Lift out, unaltered, the lines of the material below between the line holding "Continue the Blender" and the line holding "m=pose(-2.56, 10.61, 0.53))", counting both.

Recorded information:
· · · ·

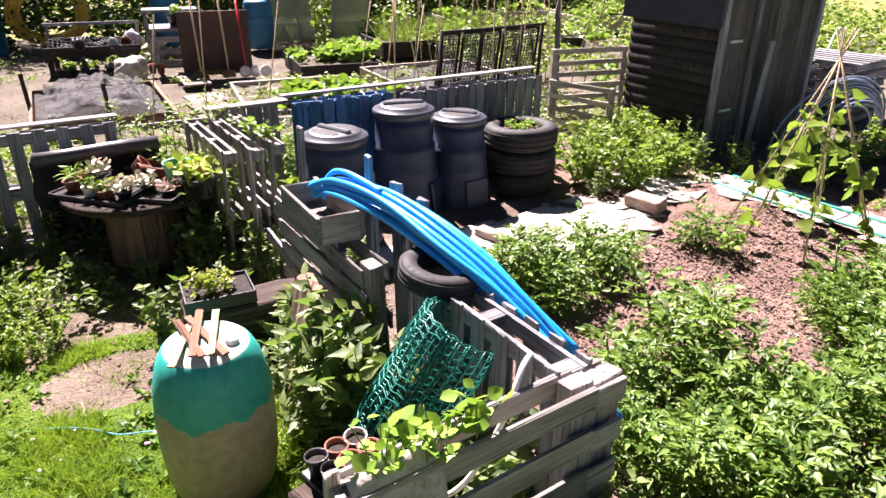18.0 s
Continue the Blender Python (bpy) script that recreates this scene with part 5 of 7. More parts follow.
compost_bin(pose(-2.30, 8.55, -0.06, 0, 0, 20), 0.98, 0.235, 0.35, "black plastic compost bin with a domed lid")
compost_bin(pose(-2.68, 9.38, -0.08, 0, 0, 75), 1.04, 0.245, 0.35, "tall black compost bin with a stepped lid")
compost_bin(pose(-2.62, 9.93, -0.08, 0, 0, 40), 0.90, 0.225, 0.32, "black compost bin with a scuffed pale base")
for i in range(3):
    tyre(pose(-2.58 + 0.012 * i, 10.63 - 0.01 * i, -0.08 + 0.115 + 0.225 * i, random.uniform(-1, 1), random.uniform(-1, 1), 30 * i), 0.355, 0.225, "large black tyre stacked as a planter", "tyre stack", worn=True)
bm = bmesh.new()
bmesh.ops.create_circle(bm, cap_ends=True, segments=20, radius=0.23, matrix=pose(-2.56, 10.61, 0.53))
tagged(part("tyre_soil", bm, SOIL_DARK), "compost filling the top tyre", "compost")
tp = plant("tyre_seedlings", "bright lettuce seedlings growing in the tyres", "seedlings", np.random.default_rng(5), 22, 0.1, 0.2, 4, 0.06, LIME_LEAF, m=pose(-2.56, 10.61, 0.53))

# ---- west fence of pallets ----
for y, lab in ((5.52, "grey pallet with upright slats as a fence"), (6.57, "grey pallet fence beside the drum table")):
    pallet(pose(-3.14, y, 0, 0, 0, 90), lab, 1.03, 0.96, 7, 3, group="west fence", upright=True, depth=0.14, slat_h=0.085, back=False)
pallet(pose(-3.34, 6.1, 0, 0, 0, 90), "grey pallet behind the fence pallet", 1.0, 0.9, 4, 3, group="west fence", upright=True, depth=0.14, back=False)
for y, x, lab in ((7.62, -2.38, "grey pallet turned out from the fence"), (7.80, -2.36, "second grey pallet beside the first"), (7.97, -2.42, "third pallet in the row with strawberries")):
    pallet(pose(x, y, 0, 0, 0, 1), lab, 0.98, 0.95, 5, 3, MID_WOOD, "cross fence", upright=True, depth=0.13, back=False, slat_h=0.085)
panel = thing("plank_panel", "grey plank panel in the fence line", "fence panel", pose(-3.12, 8.12, 0))
for i in range(4):
    board("plank", panel, (0.94, 0.13, 0.02), pose(0, -0.22 + i * 0.14, 0.47, 0, 90, 0), GREY_WOOD)
board("cap_rail", panel, (0.7, 0.12, 0.03), pose(0.0, 0, 0.95, 0, 0, 90), CAP_WOOD)
for y in (8.75, 9.22):
    pallet(pose(-3.08, y, 0, 0, 0, 90), "blue painted pallet in the fence", 0.47, 0.94, 4, 2, BLUE_WOOD, "west fence", upright=True, depth=0.14, slat_h=0.1)
for y in (9.98, 10.82):
    pallet(pose(-3.10, y, -0.04, 0, 0, 90), "grey pallet fence with white capping behind the tyres", 0.83, 0.96, 7, 2, GREY_WOOD, "west fence", upright=True, depth=0.15, slat_h=0.085)
for y, l in ((5.55, 1.1), (6.6, 1.05), (9.0, 1.1), (10.4, 1.75)):
    cap = thing("capping_board", "bleached board along the fence top", "board", pose(-3.22, y, 0.968, 0, 0, 90), "fence caps")
    board("cap", cap, (l, 0.09, 0.018), Matrix(), CAP_WOOD)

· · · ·

Solved exercise:
Continue the Blender Python (bpy) script that recreates this scene with part 5 of 7. More parts follow.
compost_bin(pose(-2.30, 8.55, -0.06, 0, 0, 20), 0.98, 0.235, 0.35, "black plastic compost bin with a domed lid")
compost_bin(pose(-2.68, 9.38, -0.08, 0, 0, 75), 1.04, 0.245, 0.35, "tall black compost bin with a stepped lid")
compost_bin(pose(-2.62, 9.93, -0.08, 0, 0, 40), 0.90, 0.225, 0.32, "black compost bin with a scuffed pale base")
for i in range(3):
    tyre(pose(-2.58 + 0.012 * i, 10.63 - 0.01 * i, -0.08 + 0.115 + 0.225 * i, random.uniform(-1, 1), random.uniform(-1, 1), 30 * i), 0.355, 0.225, "large black tyre stacked as a planter", "tyre stack", worn=True)
bm = bmesh.new()
bmesh.ops.create_circle(bm, cap_ends=True, segments=20, radius=0.23, matrix=pose(-2.56, 10.61, 0.53))
tagged(part("tyre_soil", bm, SOIL_DARK), "compost filling the top tyre", "compost")
tp = plant("tyre_seedlings", "bright lettuce seedlings growing in the tyres", "seedlings", np.random.default_rng(5), 22, 0.1, 0.2, 4, 0.06, LIME_LEAF, m=pose(-2.56, 10.61, 0.53))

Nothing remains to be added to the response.